Fun to be a Fan isn't just about engaging the Minors' customers, however. It's also about cultivating the game's next generation. When Nationals star Bryce Harper wore a "Make Baseball Fun Again" hat last year, it struck a chord with Hunzeker and his group. Over 75 percent of Americans live in a market with Minor League Baseball. Hunzeker envisions a future in which baseball's biggest names, like Harper, get involved to draw fans to the Minor League circuits where they learned the ropes and spark youngsters to play the game and aspire to follow their path.
"I'll use Play Ball as a great example," Hunzeker said of MLB and USA Baseball's youth baseball and softball initiative. "You've got 30 teams at the Major League level, and you can blow the doors off it on Play Ball weekend. I can quintuple the number of teams instantly that activate Play Ball weekend because we have 160 markets.
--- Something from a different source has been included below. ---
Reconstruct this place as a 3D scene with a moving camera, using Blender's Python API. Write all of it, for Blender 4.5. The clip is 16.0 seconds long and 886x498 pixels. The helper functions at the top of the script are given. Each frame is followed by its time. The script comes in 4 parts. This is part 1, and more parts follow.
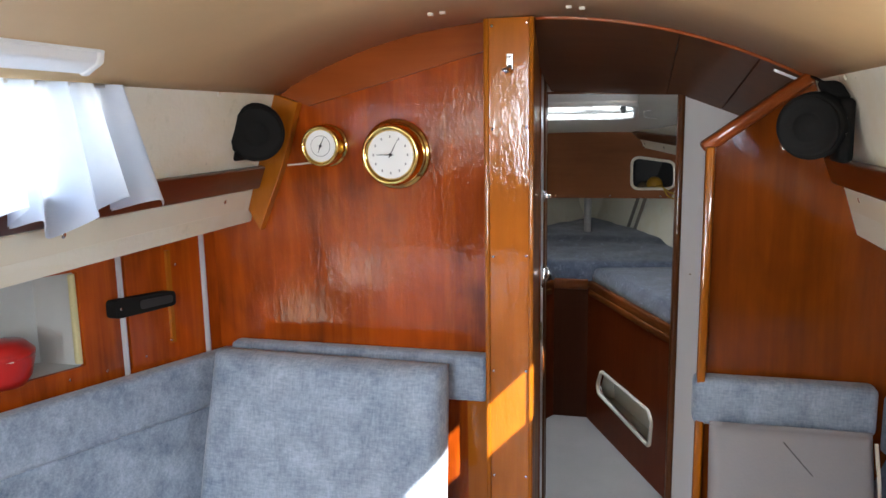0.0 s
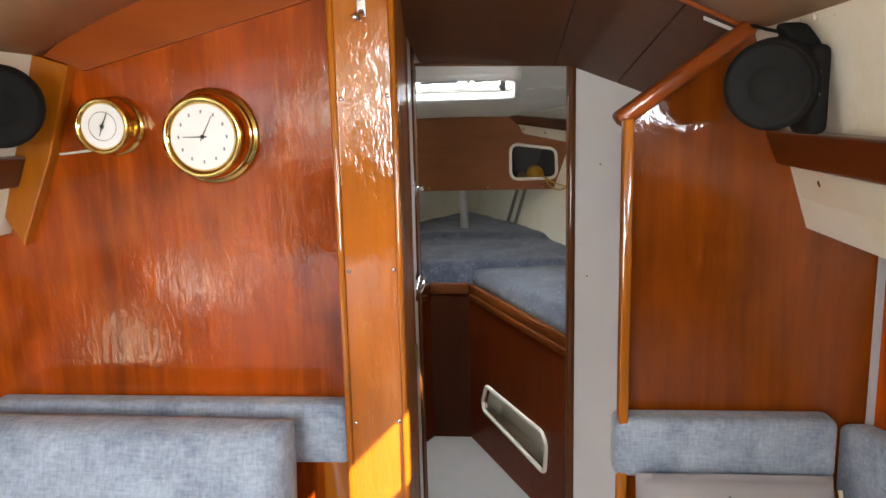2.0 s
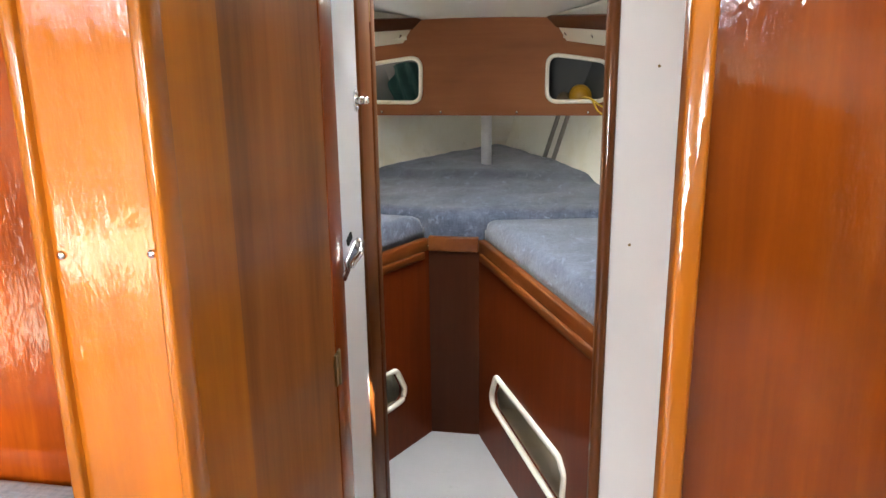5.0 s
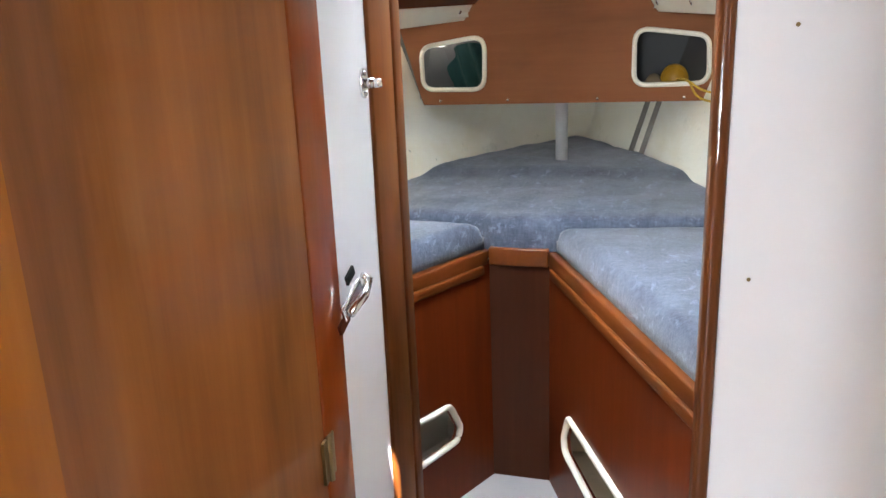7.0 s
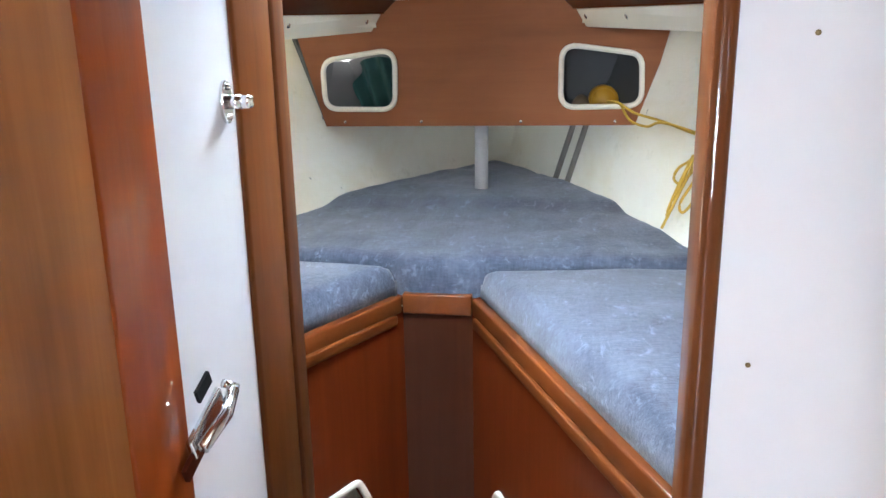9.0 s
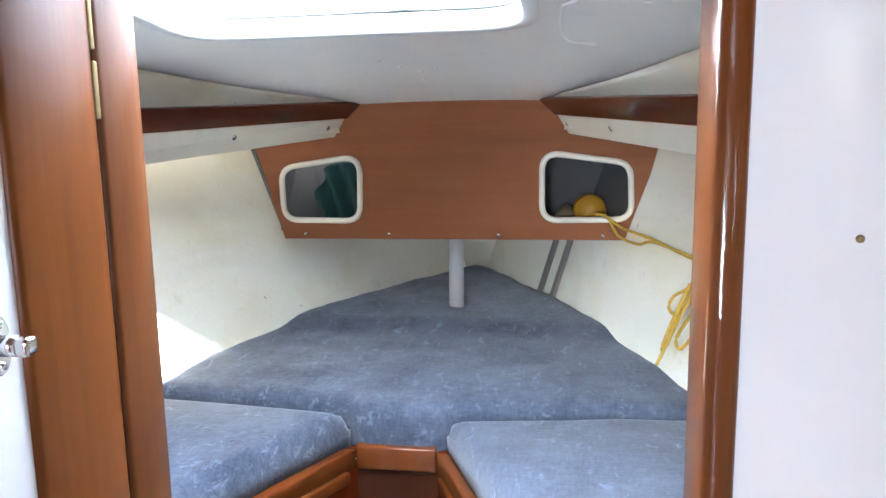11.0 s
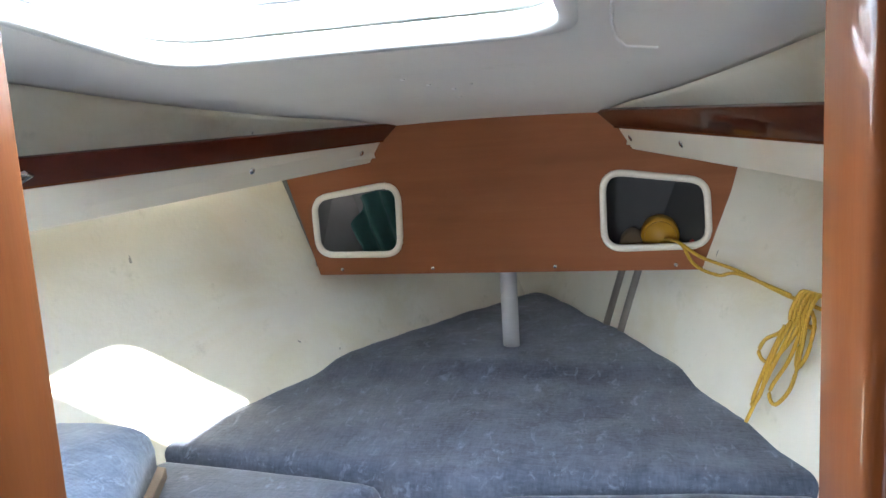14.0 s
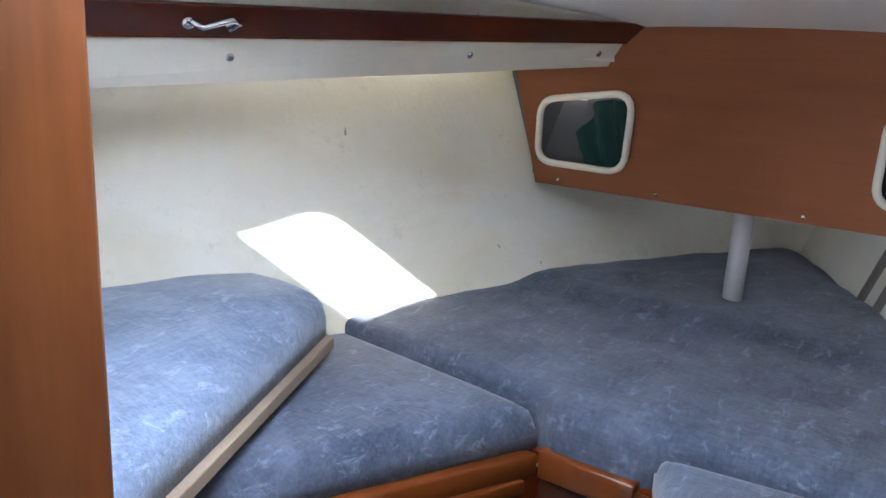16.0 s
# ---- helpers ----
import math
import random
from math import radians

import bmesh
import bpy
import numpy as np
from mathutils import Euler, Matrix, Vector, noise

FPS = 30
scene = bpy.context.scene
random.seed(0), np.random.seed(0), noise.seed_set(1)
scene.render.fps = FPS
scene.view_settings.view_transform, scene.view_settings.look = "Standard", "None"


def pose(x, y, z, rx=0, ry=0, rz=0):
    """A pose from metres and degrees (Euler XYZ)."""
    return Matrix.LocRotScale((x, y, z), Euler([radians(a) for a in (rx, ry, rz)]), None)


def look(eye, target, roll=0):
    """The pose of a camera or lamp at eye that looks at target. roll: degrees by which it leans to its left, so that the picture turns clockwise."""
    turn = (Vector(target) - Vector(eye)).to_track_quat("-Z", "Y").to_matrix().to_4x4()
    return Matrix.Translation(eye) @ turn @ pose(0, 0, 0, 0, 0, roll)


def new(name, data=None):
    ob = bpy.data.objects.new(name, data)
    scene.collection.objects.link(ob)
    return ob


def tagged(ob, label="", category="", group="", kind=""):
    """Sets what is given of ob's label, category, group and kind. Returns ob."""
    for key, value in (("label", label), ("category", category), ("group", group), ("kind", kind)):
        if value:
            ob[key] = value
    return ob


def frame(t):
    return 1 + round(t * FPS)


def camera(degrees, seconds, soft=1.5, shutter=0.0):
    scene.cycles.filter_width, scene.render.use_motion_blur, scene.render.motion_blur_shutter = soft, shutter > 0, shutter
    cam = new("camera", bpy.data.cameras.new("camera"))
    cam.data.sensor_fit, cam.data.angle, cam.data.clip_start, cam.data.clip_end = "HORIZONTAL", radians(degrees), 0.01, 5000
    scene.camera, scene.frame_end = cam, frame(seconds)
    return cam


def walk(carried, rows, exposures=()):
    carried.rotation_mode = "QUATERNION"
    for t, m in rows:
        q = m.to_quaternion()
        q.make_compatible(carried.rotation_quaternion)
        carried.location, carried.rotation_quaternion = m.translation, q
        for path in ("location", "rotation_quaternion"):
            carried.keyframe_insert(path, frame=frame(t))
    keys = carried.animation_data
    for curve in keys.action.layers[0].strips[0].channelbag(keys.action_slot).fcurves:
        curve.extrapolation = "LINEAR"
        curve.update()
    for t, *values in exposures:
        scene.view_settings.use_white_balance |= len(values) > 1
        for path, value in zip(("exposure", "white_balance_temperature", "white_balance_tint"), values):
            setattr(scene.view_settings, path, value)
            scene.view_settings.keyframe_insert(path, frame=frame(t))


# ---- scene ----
cam = camera(60.54, 16.0)
PATH = [
    (0, (1.280, -0.159, 1.415), (0.783, 1.749, 1.078), -1.0),
    (0.5, (1.258, -0.074, 1.409), (0.842, 1.855, 1.078), -1.4),
    (1, (1.220, 0.027, 1.398), (0.921, 1.976, 1.064), -1.5),
    (1.5, (1.207, 0.153, 1.373), (0.995, 2.114, 1.042), -1.3),
    (2, (1.227, 0.304, 1.365), (1.055, 2.265, 1.008), -1.4),
    (2.5, (1.264, 0.450, 1.365), (1.100, 2.401, 0.954), -1.5),
    (3, (1.284, 0.589, 1.342), (1.133, 2.535, 0.907), -1.6),
    (3.2, (1.296, 0.641, 1.334), (1.136, 2.585, 0.890), -1.6),
    (5.3, (1.356, 1.158, 1.236), (0.964, 3.047, 0.709), -1.0),
    (5.5, (1.358, 1.202, 1.230), (0.927, 3.082, 0.701), -1.3),
    (6, (1.369, 1.280, 1.220), (0.841, 3.136, 0.693), -2.0),
    (6.5, (1.373, 1.357, 1.215), (0.796, 3.198, 0.686), -2.4),
    (7, (1.344, 1.466, 1.208), (0.787, 3.310, 0.670), -2.3),
    (7.5, (1.297, 1.559, 1.206), (0.818, 3.421, 0.654), -1.8),
    (8, (1.259, 1.648, 1.198), (0.864, 3.528, 0.644), -0.8),
    (8.2, (1.255, 1.678, 1.193), (0.883, 3.564, 0.643), -0.7),
    (10.3, (1.307, 1.914, 1.202), (1.000, 3.850, 0.806), -1.1),
    (10.5, (1.302, 1.965, 1.233), (0.993, 3.903, 0.847), -1.1),
    (11, (1.310, 1.994, 1.282), (0.978, 3.939, 0.957), -1.0),
    (11.5, (1.303, 2.014, 1.310), (0.970, 3.971, 1.066), -0.9),
    (12, (1.306, 2.043, 1.322), (0.953, 4.002, 1.127), -0.9),
    (12.5, (1.308, 2.062, 1.304), (0.928, 4.018, 1.127), -1.1),
    (13, (1.296, 2.093, 1.287), (0.906, 4.045, 1.093), -1.6),
    (13.5, (1.300, 2.140, 1.294), (0.870, 4.078, 1.053), -2.4),
    (14, (1.324, 2.209, 1.307), (0.809, 4.119, 1.010), -3.5),
    (14.5, (1.343, 2.272, 1.307), (0.726, 4.131, 0.901), -4.5),
    (15, (1.356, 2.308, 1.281), (0.614, 4.107, 0.819), -3.0),
    (15.5, (1.357, 2.337, 1.269), (0.460, 4.057, 0.783), 1.1),
    (16, (1.382, 2.359, 1.260), (0.269, 3.945, 0.764), 3.2),
]
walk(cam, [(t, look(eye, target, roll)) for t, eye, target, roll in PATH],
     [(0, 2.1, 6450, 11), (1.0, 2.35, 6900, 12), (2.0, 2.55, 7050, 12), (3.2, 2.9, 7050, 12), (5.3, 3.5, 6850, 12), (8.2, 3.8, 5980, 11),
      (10.3, 3.98, 5750, 12), (11.3, 3.8, 5700, 12), (12.3, 3.25, 5700, 12), (14, 3.4, 5950, 12), (15, 3.28, 6000, 13), (16, 3.14, 5700, 17)])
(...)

Having that scale, that is the [difference maker] from a dollars and cents standpoint in the commercial marketplace and the fan marketplace."
MiLB's new campaign also aims to tap into micro-markets within fanbases by, for example, aiding teams in their outreach to local Latino and Asian fans.
"There is so much potential in just looking at what your market is," Hunzeker said. "If you're just focusing in on what is loosely termed as the 'general market' stuff, you might be ignoring 15 percent of your marketplace."
It all adds up to the first comprehensive and most ambitious marketing plan in the history of the Minor Leagues and one that keeps Hunzeker's lofty attendance goal squarely in its sights.
"If you can capture a fractional percentage of that 15 percent or if you can capture two percent new fans from that community that's maybe being underserved right now, we get to 50 million fans quite quickly."